Reticent to big-note himself, it seems incredible that such a quiet operator could gain attention in Hollywood, let alone become one of the most influential agents in history. Yet he did. While he has been a controversial figure, hardly faultless, his imaginative, meticulous business style, his adaptability and willingness to transform old methods into new ones helped him turn CAA from a one-room office into the world’s biggest talent agency.
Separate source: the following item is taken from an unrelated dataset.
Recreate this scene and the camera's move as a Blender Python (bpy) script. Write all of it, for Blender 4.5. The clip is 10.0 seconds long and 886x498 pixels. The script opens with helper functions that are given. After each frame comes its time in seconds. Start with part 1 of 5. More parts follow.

His zealous fealty to his clients was essential to CAA’s expansion. His consensus style of management was equally important. A quiet, even shy person, he was intelligent enough to weave webs of relationships. Satisfied clients brought new ones to him and to CAA. He viewed sales as more than a zero-sum game. He viewed them as negotiations within the frameworks of thousands of different personalities. By conscientiously cultivating and navigating those personalities, Michael Ovitz was able to help others succeed, help himself succeed and help build CAA into a global business giant.